A un moment, nous avons décidé dans le Synode que l’église devait rester à l’écart des affaires politiques. Mais il a fallu faire des concessions, parce que beaucoup estimaient qu’il fallait l’autoriser, que nous devions essayer. On l’a fait, et je pense que cela n’a pas donné grand-chose.
— On affirme que le patriarche Cyrille a mis en doute votre capacité à gouverner l’église. Vous avez eu connaissance des ces propos ?
— Cela n’a été publié nulle part officiellement, cela n’a été confirmé ni par les acteurs politiques, n par les acteurs ecclésiastiques. Il y a des gens qui s’intéressent aux intrigues, aux nouvelles liées à des intrigues.
— En son temps, Lubomyr Husar a volontairement quitté son poste de primat de l’Eglise Gréco-catholique d’Ukraine épargnant à son église les problèmes liés à sa succession. N’avez-vous pas considéré un tel scénario ? Est-ce qu’il y a des gens à qui vous pourriez remettre volontairement les rênes de l’église ?
— C’est une question qui n’est pas simple. Mais c’est la vie. Il y a bien sûr des gens dans l’église à qui on pourrait confier cela… Je pense qu’il se trouvera quelqu’un… Une sainte place ne reste pas vide.

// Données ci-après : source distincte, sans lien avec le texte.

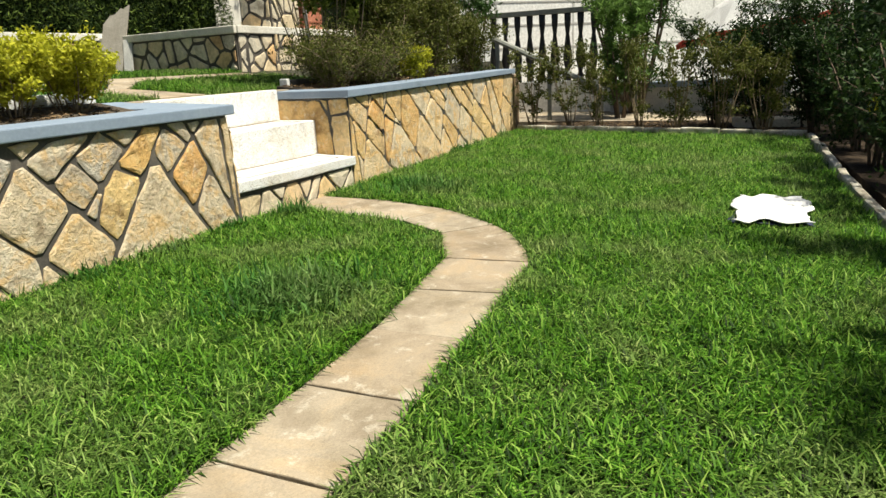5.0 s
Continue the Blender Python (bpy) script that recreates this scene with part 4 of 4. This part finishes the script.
tagged(part("stone_slab", box(-0.25, 0.25, -0.5, 0.5, -0.03, 0.09, 0.02, 0.01, 2), M_CAP, None, m=pose(13.3, -3.35, 0.0, 0, 0, 8)), "pale stone slab lying beyond the kerb", "stone")

umb = thing("parasol", "tilted white parasol with red trim beyond the shrubs", "parasol", pose(16.0, -2.95, -0.05))
TILT = pose(0, 0, 1.42, -9, 0, 0)
N = 16
bm = bmesh.new()
topv = bm.verts.new((0, 0, 0.75))
rings = []
for rad, z in ((0.68, 0.46), (1.32, 0.0)):
    rings.append([bm.verts.new((rad * (1 - 0.07 * (j % 2)) * math.cos(2 * math.pi * j / N), rad * (1 - 0.07 * (j % 2)) * math.sin(2 * math.pi * j / N), z + 0.05 * (j % 2))) for j in range(N)])
for j in range(N):
    bm.faces.new((topv, rings[0][j], rings[0][(j + 1) % N]))
    bm.faces.new((rings[0][j], rings[1][j], rings[1][(j + 1) % N], rings[0][(j + 1) % N]))
bmesh.ops.solidify(bm, geom=bm.faces[:], thickness=0.012)
part("canopy", bm, M_CLOTH, umb, m=TILT)
bm = bmesh.new()
rim = [Vector((1.328 * (1 - 0.07 * (j % 2)) * math.cos(2 * math.pi * j / N), 1.328 * (1 - 0.07 * (j % 2)) * math.sin(2 * math.pi * j / N), 0.05 * (j % 2) + 0.01)) for j in range(N)]
r1 = [bm.verts.new(v) for v in rim]
r2 = [bm.verts.new(v * 0.995 - Vector((0, 0, 0.09))) for v in rim]
for j in range(N):
    bm.faces.new((r1[j], r2[j], r2[(j + 1) % N], r1[(j + 1) % N]))
bmesh.ops.solidify(bm, geom=bm.faces[:], thickness=0.01)
part("valance", bm, M_RED, umb, "red valance", m=TILT)
bm = bmesh.new()
tube(bm, [(0, 0, 0), (0, 0, 1.75), (0, 0.12, 2.2)], [0.025, 0.025, 0.02], 10)
part("pole", bm, M_CEMENT, umb)

# ---- beyond the raised garden ----
pillar = thing("gate_pillar", "terracotta brick gate pillar behind the shrubs", "pillar", pose(12.02, 3.75, 0.95))
part("shaft", box(-0.25, 0.25, -0.25, 0.25, -0.1, 1.50, 0.01), M_TERRACOTTA, pillar)
for k in range(7):
    part("brick_course", box(-0.27, 0.27, -0.27, 0.27, 0.05 + 0.20 * k, 0.17 + 0.20 * k, 0.012, 0.005, 1), M_TERRACOTTA, pillar)
part("pillar_cap", box(-0.32, 0.32, -0.32, 0.32, 1.50, 1.58, 0.02), M_CAP, pillar, "cream pillar cap")
bm = bmesh.new()
tube(bm, [(0, 0, -0.1), (0, 0, 1.5), (0.01, 0, 3.0)], [0.03, 0.03, 0.028], 10)
tagged(part("metal_post", bm, M_CEMENT, None, m=pose(11.36, 3.15, 0.95), smooth=True), "grey metal post beside the gate pillar", "post")
tagged(part("cream_wall", box(13.6, 16.5, 7.4, 7.65, 1.0, 4.0), M_CAP), "cream plastered garden wall behind the shrubs", "wall", kind="structure")
# added dark panel in place of the deep shade right of the pillar
tagged(part("shade_panel", box(16.6, 20.0, 7.3, 7.6, 1.0, 3.2), M_DARK), "near-black panel painted for the deep shade beside the gate pillar", "screen", kind="structure")
shrub("tree", "leafy garden tree beyond the side wall", 14.6, 8.6, 1.05, 3.6, 1.7, 150, M_BUSHY, stems=9, leaf=0.10, count=9000, slim=0.5, bare=0.35, category="tree", fork=9, thick=0.04)
shrub("tree", "leafy garden tree beyond the side wall", 17.2, 5.6, 1.05, 3.2, 1.6, 151, M_BUSH, stems=9, leaf=0.10, count=9000, slim=0.5, bare=0.1, category="tree", fork=9, thick=0.04)
shrub("shrub", "dark shrub beyond the raised bed", 12.9, 2.4, 0.95, 1.5, 0.8, 152, M_BUSH, stems=10, leaf=0.06, count=7000, slim=0.5, bare=0.05, thick=0.015)

# green bottle stuck on a stick in the bed
stake = thing("bottle_on_stick", "green plastic bottle stuck on a stick in the bed", "bottle", pose(4.15, 0.80, 0.79))
bm = bmesh.new()
tube(bm, [(0, 0, -0.03), (0.005, 0, 0.16), (0.01, 0, 0.30)], [0.012, 0.011, 0.009], 6)
part("stick", bm, M_WOOD, stake)
part("bottle", lathe([(0.018, 0.12), (0.02, 0.15), (0.042, 0.19), (0.045, 0.22), (0.041, 0.25), (0.045, 0.28), (0.045, 0.33), (0.03, 0.35)], 16), M_TEAL, stake, smooth=True)

# ---- cladding stones ----
# joints of the crazy paving along the wall: x and height of either end, the long ones first
WEST_JOINTS = [(1.52, 0.84, 0.86, -0.1), (-0.23, 0.84, 0.49, 0.15), (1.35, 0.62, 1.85, -0.1), (1.72, 0.67, 2.13, -0.1), (-0.57, 0.63, -0.85, -0.1), (-0.59, 0.49, -0.09, -0.1), (-0.42, 0.71, 0.1, 0.21), (0.5, 0.66, 0.99, 0.13), (1.98, 0.84, 2.02, 0.25), (1.91, 0.84, 1.49, 0.47), (0.43, 0.63, 0.09, 0.2), (1.37, 0.84, 0.97, 0.49), (1.05, 0.84, 0.65, 0.55), (-1.14, 0.84, -0.83, 0.47), (0.77, 0.84, 0.43, 0.63), (-0.26, 0.84, -0.57, 0.63)]
WEST_JOINTS += [(0.19, 0.84, 0.5, 0.66), (0.29, 0.84, 0.03, 0.61), (0.91, 0.84, 1.2, 0.64), (1.85, 0.46, 1.66, 0.2), (1.39, 0.84, 1.64, 0.65), (-0.57, 0.63, -0.83, 0.47), (0.71, 0.37, 0.49, 0.15), (0.09, 0.2, 0.05, -0.1), (-0.12, 0.42, -0.26, 0.19), (-0.83, 0.47, -1.0, 0.28), (0.49, 0.15, 0.47, -0.1), (0.97, 0.49, 0.88, 0.28), (-0.69, 0.84, -0.58, 0.64), (0.8, 0.63, 0.95, 0.46), (-0.14, 0.72, -0.26, 0.56), (1.07, 0.56, 1.2, 0.5)]
EAST_JOINTS = [(5.34, 0.84, 6.84, -0.1), (4.88, 0.84, 5.77, 0.14), (3.77, 0.62, 4.42, 0.11), (4.78, 0.43, 5.35, -0.1), (5.25, 0.53, 5.01, -0.1), (4.62, 0.46, 4.38, -0.1), (5.89, 0.43, 5.72, -0.1), (6.2, 0.84, 5.89, 0.43), (4.09, 0.65, 3.95, 0.18), (4.41, 0.6, 4.38, 0.15), (4.83, 0.84, 4.77, 0.43), (5.69, 0.84, 6.02, 0.59), (4.09, 0.84, 4.41, 0.6), (4.41, 0.58, 4.78, 0.43), (3.76, 0.84, 4.09, 0.66), (3.78, 0.61, 3.83, 0.29), (4.53, 0.84, 4.41, 0.6), (4.09, 0.59, 4.31, 0.44), (4.25, 0.84, 4.09, 0.65), (5.54, 0.65, 5.39, 0.49), (3.83, 0.29, 3.95, 0.18)]
EAST_JOINTS += [(6.51, 0.66, 6.25, -0.1), (7.01, 0.54, 7.64, 0.14), (6.94, 0.27, 7.57, -0.1), (6.91, 0.51, 6.73, -0.1), (6.33, 0.84, 6.86, 0.49), (5.88, 0.32, 6.31, -0.1), (7.64, 0.71, 8.02, 0.28), (6.01, 0.84, 6.45, 0.5), (7.49, 0.59, 7.69, 0.16), (8.21, 0.5, 8.62, 0.3), (8.01, 0.35, 8.05, -0.1), (8.17, 0.7, 8.04, 0.3), (7.4, 0.73, 7.17, 0.48), (7.63, 0.17, 7.53, -0.1), (6.91, 0.73, 6.91, 0.51)]
EAST_JOINTS.sort(key=lambda j: -math.hypot(j[2] - j[0], j[3] - j[1]))
SIDE_JOINTS = [(0.34, 0.82, 0.42, 0.60), (0.55, 0.80, 0.65, 0.63), (0.50, 0.52, 0.65, 0.63), (0.65, 0.63, 0.86, 0.66), (0.65, 0.63, 0.70, -0.05)]
BASE_JOINTS = [(2.87, 0.20, 2.97, -0.01), (3.12, 0.20, 2.98, -0.03), (3.25, 0.20, 3.12, -0.03), (3.33, 0.11, 3.48, -0.03), (2.75, 0.20, 2.62, -0.02), (2.49, 0.20, 2.63, 0.06), (2.45, 0.20, 2.32, -0.09), (3.66, 0.12, 3.51, -0.03)]
clad(wall_west, Matrix.Translation((-1.15, 0, -0.08)), 3.24, 0.863, 101, joint=0.012, proud=0.011, material=M_TAN, joints=WEST_JOINTS, at=(-1.15, -0.08), amber=[(-0.31, 0.53), (1.66, 0.44), (-0.05, 0.16), (1.24, 0.68), (1.10, 0.36)])
clad(wall_west, Matrix.Translation((-3.3, 0, -0.06)), 2.15, 0.843, 102, 0.34, 0.5, 0.024, 0.02)
clad(wall_west, Matrix.Translation((2.133, 0.0, 0.0)) @ pose(0, 0, 0, -2, 0, 86.5), 0.88, 0.77, 103, 0.14, 1.3, 0.013, material=M_OCHRE)
clad(wall_east, Matrix.Translation((3.74, 0, -0.08)), 4.88, wall_top(3.74) + 0.08, 104, joint=0.009, proud=0.011, slope=0.012, material=M_OCHRE, joints=EAST_JOINTS, at=(3.74, -0.08), amber=[(4.25, 0.64), (4.27, 0.33), (4.5, 0.34), (3.91, 0.39), (5.03, 0.51), (5.68, 0.68), (6.09, 0.3), (7.3, 0.24), (8.26, 0.1), (7.87, 0.58), (4.34, 0.74), (6.36, 0.65)])
clad(wall_east, Matrix.Translation((3.74, 0.86, 0.0)) @ pose(0, 0, 0, 0, 0, -90), 0.86, 0.80, 105, joint=0.012, proud=0.011, material=M_AMBER, joints=SIDE_JOINTS)
clad(steps, Matrix.Translation((2.125, 0.055, -0.085)) @ pose(0, 0, 0, 0, 0, -1.95), 1.61, 0.26, 106, joint=0.011, proud=0.012, material=M_CREAM, joints=BASE_JOINTS, at=(2.125, -0.085))
clad(back_wall, Matrix.Translation((1.0, 6.1, 1.10)), 9.0, 0.54, 107, 0.46, 0.56, 0.024, 0.014, material=M_CREAM)
clad(side, SM @ Matrix.Translation((0, 0, 1.08)), 2.95, 0.50, 108, 0.32, 0.50, 0.020, 0.014, material=M_CREAM)
clad(side, RM @ Matrix.Translation((0, 0, 1.05)), 3.2, 0.53, 109, 0.32, 0.50, 0.020, 0.014, material=M_CREAM)
clad(side, RM @ Matrix.Translation((0.80, 0.5, 1.05)) @ pose(0, 0, 0, 0, 0, -90), 0.52, 1.68, 113, 0.32, 0.44, 0.018, 0.014, material=M_CREAM)
clad(side, RM @ Matrix.Translation((0.80, -0.02, 1.05)), 0.72, 1.70, 112, 0.32, 0.44, 0.018, 0.014, material=M_CREAM)
clad(brick_house, Matrix.Translation((2.2, 0.0, 0.1)), 2.4, 1.40, 110, 0.46, 0.66, 0.014, 0.014, material=M_SHADESTONE)

brick = None
for j in range(20):
    for i in range(8):
        x = 2.2 + 0.30 * i + (0.15 if j % 2 else 0)
        if brick is None:
            brick = finish("brick", box(0, 0.285, 0.0, 0.09, 0, 0.128, 0.006), M_BRICK)
        ob = new("brick", brick)
        ob.parent = brick_house
        ob.matrix_basis = pose(x, 0.012, 1.605 + 0.142 * j)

— L’Eglise Orthodoxe d’Ukraine est-celle menacée de schisme ?
— Un schisme peut se produire. Il peut se produire, si quelqu’un le provoque. Mais il ne se produira pas sans la volonté de Dieu. Je crois fermement que le Seigneur sera notre défenseur. La vie de l’église à ses récifs cachés, elle nous donne parfois des occasions d’inquiétude. Mais je crois que le Seigneur est avec nous.
Dans quelques jours je m’apprête à m’adresser aux fidèles à l’occasion du début du carême pour leur parler de la signification du carême dans la vie des gens. Leur porter le message que Dieu n’abandonnera pas notre église.